RSVPhillippi | APRIL 2016
Bounce House in Space
By Dennis Phillippi
Much of the time, I get ideas for this column from things I read in magazines lying around waiting rooms, and this one is no exception, but, before I get to the main topic, let’s talk about magazines in waiting rooms. There seems to be no logic behind what a business does and what magazines they order. The place where I get my car worked on always has copies of men’s health magazines, travel magazines, and weekly sports magazines. Apparently, they are under the impression that all of, or at least most of, their customers are men fretting about their health, wanting to get away, and not at all up to date on sports. If you are reading a weekly sports magazine from two months ago, and you learn something, you’re probably not much of a fan.
My doctor’s office is lousy with fishing and hunting magazines and ones about celebrities I’ve never heard of. I’ve been in this waiting room plenty of times over the last twenty years or so and I’ve never seen someone sitting there who was anywhere near healthy enough to climb onto a deer stand or go deep sea fishing. They’re in a doctor’s waiting room for crying out loud, not a lodge. As for the ubiquitous celebrity periodicals, they leave me cold. The world’s fascination with famous couples baffles me. These people aren’t going to invite me to their swanky wedding or call me to find a shoulder to cry on when their two massive egos cause the inevitable divorce, so why should I care which perfect set of teeth is dating which?

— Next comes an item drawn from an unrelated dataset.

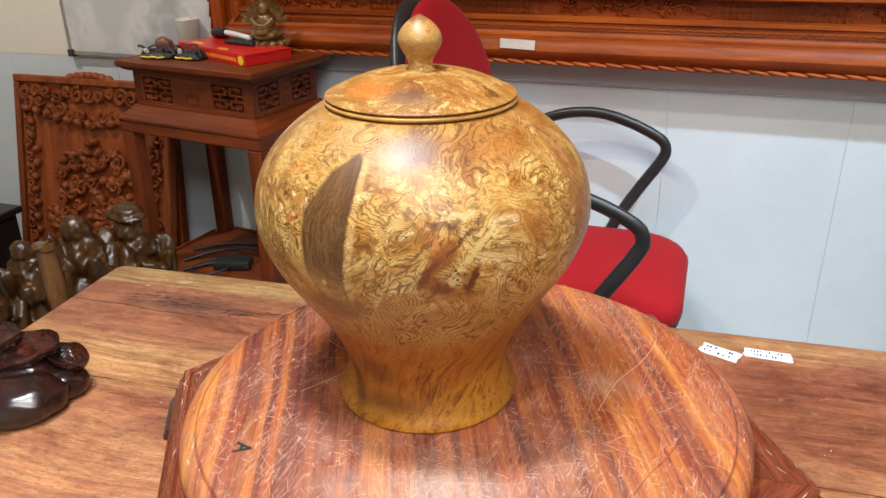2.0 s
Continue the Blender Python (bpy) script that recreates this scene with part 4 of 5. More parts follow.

Recently, I was in the waiting room at a car dealership to have a deadly airbag replaced and the only thing I found to read was a copy of “Popular Science” that also happened to be sitting on my bathroom floor at the time. I would have read something else, but the lady across from me was hoarding all of the copies of “Highlights: Kids’ Magazine.” I ended up reading and then rereading at home a piece about a man who, on first blush, seems like a complete loon. His name is Robert Bigelow, and he wants to be the King of Inflatable Things in Space. You can see how he might come across as a nut. Bigelow made his estimated billion dollar-plus personal fortune because a few decades ago he noticed that the Southwest was booming, but it was filled with highways and no hotels. So he bought up tons of scrubland for pennies on the dollar and built cheap but clean motels within a stones throw of the Interstate. That made him very rich, but then, sensing something that not many people saw coming, he sold a bunch of real estate just before the 2008 nosedive in the economy. While the rest of us were making panicked, angry calls to our financial guy, Bigelow was starting to really roll in dough. At this point, he began to seem a little less bananas.
Then he started eyeballing another area of property that seemed underutilized – space. He noticed that private companies were starting to get into the launch business, but they weren’t putting up much more than satellites and supplies to the Space Station. This he considered a waste. NASA had been noodling around with the idea of an inflatable spacecraft to replace the solid-as-a-school-bus Space Station, but since they were already building that one, planning another just irritated people, so they scrapped the whole project. Well, along comes Bigelow, a man familiar with making money from things other people thought were worthless, and he bought NASA’s patents for, that’s right, pennies on the dollar. Again, he was starting to seem like a kook.
Did I mention that Bigelow is a strong believer in not just alien life, but alien visits to the Earth? Just establishing some more crazy bonefides.
Bigelow, with his ridiculous personal wealth, and no one to tell him not to, began making plans for not only an Inflatable Space Station but also an Inflatable Moon Base, an Infalatable Space Craft to go to Mars and settle there, and, my personal favorite, Inflatable Space Hotels.
Believe it or not, he’s not the first one to come up with Inflatable Space Hotels. As far back as the early 60s, the Hilton family was talking about building an inflatable hotel on the moon. According to my limited and last research, they’re still knocking the idea around.
If you’ve ever seen the Space Station fly overhead is a startling experience. It moves very quickly across the sky, over 17,000 miles an hour, and is easily the brightest object in the sky. It seems much lower than you would expect, and it is only a couple of hundred miles up, seemingly huge. Here’s the thing, the Space Station is only a little longer than a football field. Imagine a hotel zipping by overhead. A hotel filled with very well to do tourists. It seems like a lot of people on the ground would have ringside seats to a Titanic type disaster.
But, as it happens, scientists agree that this is a very real technology that would, in all likelihood be safer, cheaper, and easier to get into space than what we’re doing now. Still. It seems crazy, right? Well, on the next supply mission to the Space Station from a private company or whenever the Russians launch such things, they will be hauling up the BEAM. The Bigelow Expandable Activity Module, which is exactly what it sounds like – an inflatable room that will be filled with air once it gets to the Space Station and stay attached for two years to see if this nonsense could actually work. If NASA is taking him this seriously, maybe Bigelow isn’t such a lunatic after all. I’d go to an Inflatable Space Hotel. I just hope the magazines in the waiting room are current.